Gather from the listing below each line that includes the word "with", and copy it.
------------------------------
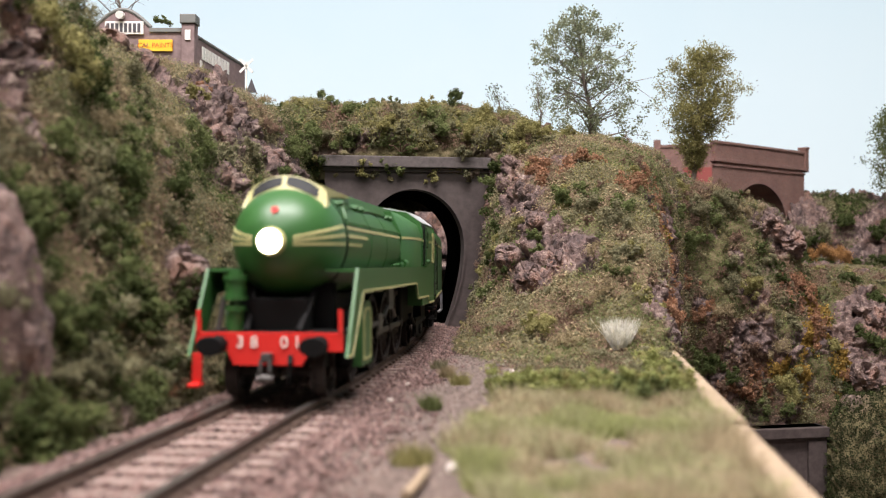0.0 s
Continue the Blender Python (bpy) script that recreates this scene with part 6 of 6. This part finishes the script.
def shop():
    thing = new("paint_shop")
    top = [(-186, 154)]
    for k in range(13):
        a = k / 12
        top.append((-186 + 30 * a, 154.5 + 9.5 * math.sin(math.pi * a)))
    top += [(-156, 152), (-139, 153), (-139, 117), (-186, 117)]
    bm = bmesh.new()
    f0 = [bm.verts.new((x, 480, z)) for x, z in top[1:]]
    f1 = [bm.verts.new((x, 484, z)) for x, z in top[1:]]
    bm.faces.new(f0)
    bm.faces.new(f1[::-1])
    for k in range(len(f0)):
        bm.faces.new((f0[k], f1[k], f1[(k + 1) % len(f0)], f0[(k + 1) % len(f0)]))
    part("front_wall", bm, M_SHOP, thing)
    tr = bmesh.new()
    pts = [(-186 + 30 * k / 12, 154.5 + 9.5 * math.sin(math.pi * k / 12)) for k in range(13)]
    for (xa, za), (xb, zb) in zip(pts, pts[1:]):
        add_tube(tr, (xa, 480.5, za), (xb, 480.5, zb), 1.1, 1.1, 8)
    add_box(tr, -156.5, -139, 479.2, 485, 151.6, 154, 0.3)
    part("parapet_trim", tr, M_TRIM, thing)
    part("corner_pier", box(-139, -132, 478, 485, 117, 156, 0.4), M_SHOP, thing)
    part("pier_cap", box(-139.8, -131.2, 477.2, 486, 156, 161, 0.6), M_TRIM, thing)
    part("pier_panel", box(-137, -134, 477.4, 478, 147, 152.5, 0.1), M_SIGNW, thing)
    bm = bmesh.new()
    a = [(-132, 485), (-122.5, 557), (-126.5, 557.5), (-136, 485)]
    vs = [bm.verts.new((x, y, z)) for z in (112, 150) for x, y in a]
    for q in ((0, 3, 2, 1), (4, 5, 6, 7), (0, 1, 5, 4), (1, 2, 6, 5), (2, 3, 7, 6), (3, 0, 4, 7)):
        bm.faces.new([vs[i] for i in q])
    side = part("side_wall", bm, M_SHOP, thing)
    part("side_coping", add_tube(bmesh.new(), (-132.5, 485, 150.4), (-123, 557, 150.4), 1.2, 1.2, 8), M_TRIM, thing)
    part("roof", box(-185, -136, 484.2, 556, 140, 142), M_TRIM, thing)
    sg = part("name_sign", box(-180, -159.5, 478.9, 479.9, 150.4, 157.4, 0.15), M_SIGNW, thing, "cream name sign with dark bars")
    for k in range(8):
        part("letter_bar", box(-179 + 2.35 * k, -177.5 + 2.35 * k, 478.6, 478.95, 151.6, 156.2), M_INK, sg)
    yl = part("paint_sign", box(-162, -144, 478.9, 479.9, 141.4, 147.6, 0.15), M_YEL, thing, "yellow sign with orange letters")
    lettering("sign_words", "CAL PAINTS", 3.5, pose(-0.153, 0.4788, 0.1445, 90, 0, 0), M_ORANGE_INK, yl)
    lampd = part("round_lamp", tube((-171.5, 476.5, 160.2), (-171.5, 479.5, 160.6), 2.1, 2.1, 18), M_SIGNW, thing, "white round lamp")
    d = Vector((9.5, 72, 0)).normalized()
    for k in range(9):
        c = Vector((-131.7, 487, 0)) + d * (3 + 4.6 * k)
        bm = bmesh.new()
        q = [c + d * 0.0, c + d * 3.0]
        vs = [bm.verts.new((p.x + o, p.y, z)) for p in q for o in (0.0, 0.5) for z in (139.5, 146.5)]
        bmesh.ops.convex_hull(bm, input=bm.verts)
        part("letter_bar", bm, M_SIGNW, side)
    for k in range(3):
        c = Vector((-131.7, 487, 0)) + d * 0.3
        bm = bmesh.new()
        vs = [bm.verts.new((p.x + o, p.y, z)) for p in (c, c + d * 2.6) for o in (0.0, 0.5) for z in (124.5 + 5 * k, 128.5 + 5 * k)]
        bmesh.ops.convex_hull(bm, input=bm.verts)
        part("letter_bar", bm, M_SIGNW, side)
    return tagged(thing, "purple-brown shop with cream and yellow signs on the bank", "building")


shop()


def crossing_sign():
    thing = new("crossing_sign")
    thing.location = (-98.2 * MM, 450 * MM, 100 * MM)
    part("post", box(-0.35, 0.35, -0.35, 0.35, 0, 29, 0.08), M_SIGNW, thing)
    for s in (-1, 1):
        ob = part("arm", box(-4.6, 4.6, -0.8, -0.4, -0.6, 0.6, 0.08), M_SIGNW, thing, "white diagonal sign arm")
        ob.matrix_basis = pose(0, 0, 27 * MM, 0, s * 45, 0)
    part("triangle", add_plate(bmesh.new(), [(-1.2, 13), (-0.6, 13), (-0.6, 13.2), (-1.2, 13.2)], -2.6, 2.6), M_INK, thing)
    bm = bmesh.new()
    for y in (-1.4, -0.8):
        bm.faces.new([bm.verts.new((x, y, z)) for x, z in ((0.2, 13.5), (5.4, 13.5), (2.8, 20.5))])
    bmesh.ops.convex_hull(bm, input=bm.verts)
    part("warning_plate", bm, M_INK, thing, "dark triangular plate")
    return tagged(thing, "white railway crossing sign on a post on the bank", "sign")


crossing_sign()

# ---- ballast and sleepers ----
def ballast(count):
    u = rng.uniform(-25, 372, count)
    lat = np.where(rng.uniform(0, 1, count) < 0.86, rng.uniform(-21, 21, count), 19 + np.abs(rng.normal(0, 6, count)))
    xy = np.array([beside(float(a), float(b)) for a, b in zip(u, lat)])
    z = np.where(np.abs(lat) < 17, -2.75, -3.0 - np.clip((np.abs(lat) - 17) * 0.07, 0, 0.7)) + rng.uniform(-0.45, 0.35, count)
    keep = xy[:, 0] < 34
    c = np.column_stack([xy, z])[keep]
    n = len(c)
    base = np.array([(1, 0, 0), (-1, 0, 0), (0, 1, 0), (0, -1, 0), (0, 0, 1), (0, 0, -1)], float)
    r = rng.uniform(0.32, 0.72, (n, 1, 1)) * rng.uniform(0.7, 1.3, (n, 6, 1))
    m = rng.normal(size=(n, 3, 3))
    q, _ = np.linalg.qr(m)
    v = (base[None] * r) @ q + c[:, None]
    tri = np.array([(0, 2, 4), (2, 1, 4), (1, 3, 4), (3, 0, 4), (2, 0, 5), (1, 2, 5), (3, 1, 5), (0, 3, 5)])
    f = (np.arange(n)[:, None, None] * 6 + tri[None]).reshape(-1, 3)
    return tagged(put_mesh("ballast", v.reshape(-1, 3), f, M_BALLAST), "reddish-brown crushed stone ballast round the track", "ballast", kind="stuff")


ballast(44000)


def grit(count):
    """Fine loose grit over the bare soil beside the track."""
    u, lat = rng.uniform(-10, 330, count), rng.uniform(17, 62, count)
    xy = np.array([beside(float(a), float(b)) for a, b in zip(u, lat)])
    c = np.column_stack([xy, -3.75 + rng.uniform(0, 0.25, count) + fractal(np.column_stack([xy, np.full(count, -3.7)]), 26, 5, 3) * 0.8])
    c = c[(xy[:, 0] < 44) & (xy[:, 1] > 90)]
    n = len(c)
    base = np.array([(1, 0, -0.4), (-0.5, 0.87, -0.4), (-0.5, -0.87, -0.4), (0, 0, 0.9)], float)
    q, _ = np.linalg.qr(rng.normal(size=(n, 3, 3)))
    v = (base[None] * rng.uniform(0.14, 0.36, (n, 1, 1))) @ q + c[:, None]
    tri = np.array([(0, 1, 3), (1, 2, 3), (2, 0, 3), (0, 2, 1)])
    f = (np.arange(n)[:, None, None] * 4 + tri[None]).reshape(-1, 3)
    return tagged(put_mesh("grit", v.reshape(-1, 3), f, M_GRIT), "fine grey-brown grit on the bare soil", "grit", kind="stuff")


grit(46000)
sleeper_bm = box(-14.8, 14.8, -1.35, 1.35, -1.9, 0, 0.25)
first = part("sleeper", sleeper_bm, M_SLEEPER, TRACK)
chairs = bmesh.new()
for k in range(88):
    u = -125 + 6.9 * k
    x, y, th = line(u)
    ob = first if k == 0 else new("sleeper", first.data)
    ob.parent = TRACK
    ob.matrix_basis = pose((x + random.gauss(0, 0.25)) * MM, y * MM, (-2.12 - random.uniform(0, 0.15)) * MM, 0, 0, -math.degrees(th) + random.gauss(0, 0.6))
    for lat in (-8.6, 8.6):
        for off in (-1.5, 1.5):
            cx, cy = beside(u, lat + off)
            add_box(chairs, cx - 0.55, cx + 0.55, cy - 0.6, cy + 0.6, -2.15, -1.45)
tagged(part("rail_chairs", chairs, M_RAIL_SIDE, TRACK), kind="stuff")

motions()
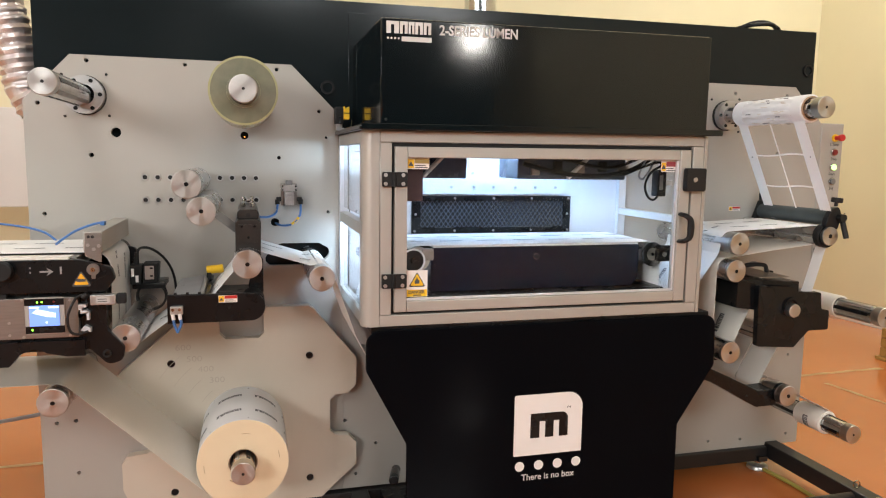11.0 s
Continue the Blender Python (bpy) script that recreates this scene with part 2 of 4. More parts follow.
------------------------------
Complete answer
Continue the Blender Python (bpy) script that recreates this scene with part 6 of 6. This part finishes the script.
    sg = part("name_sign", box(-180, -159.5, 478.9, 479.9, 150.4, 157.4, 0.15), M_SIGNW, thing, "cream name sign with dark bars")
    yl = part("paint_sign", box(-162, -144, 478.9, 479.9, 141.4, 147.6, 0.15), M_YEL, thing, "yellow sign with orange letters")
    return tagged(thing, "purple-brown shop with cream and yellow signs on the bank", "building")
Continue the Blender Python (bpy) script that recreates this scene with part 2 of 4. More parts follow.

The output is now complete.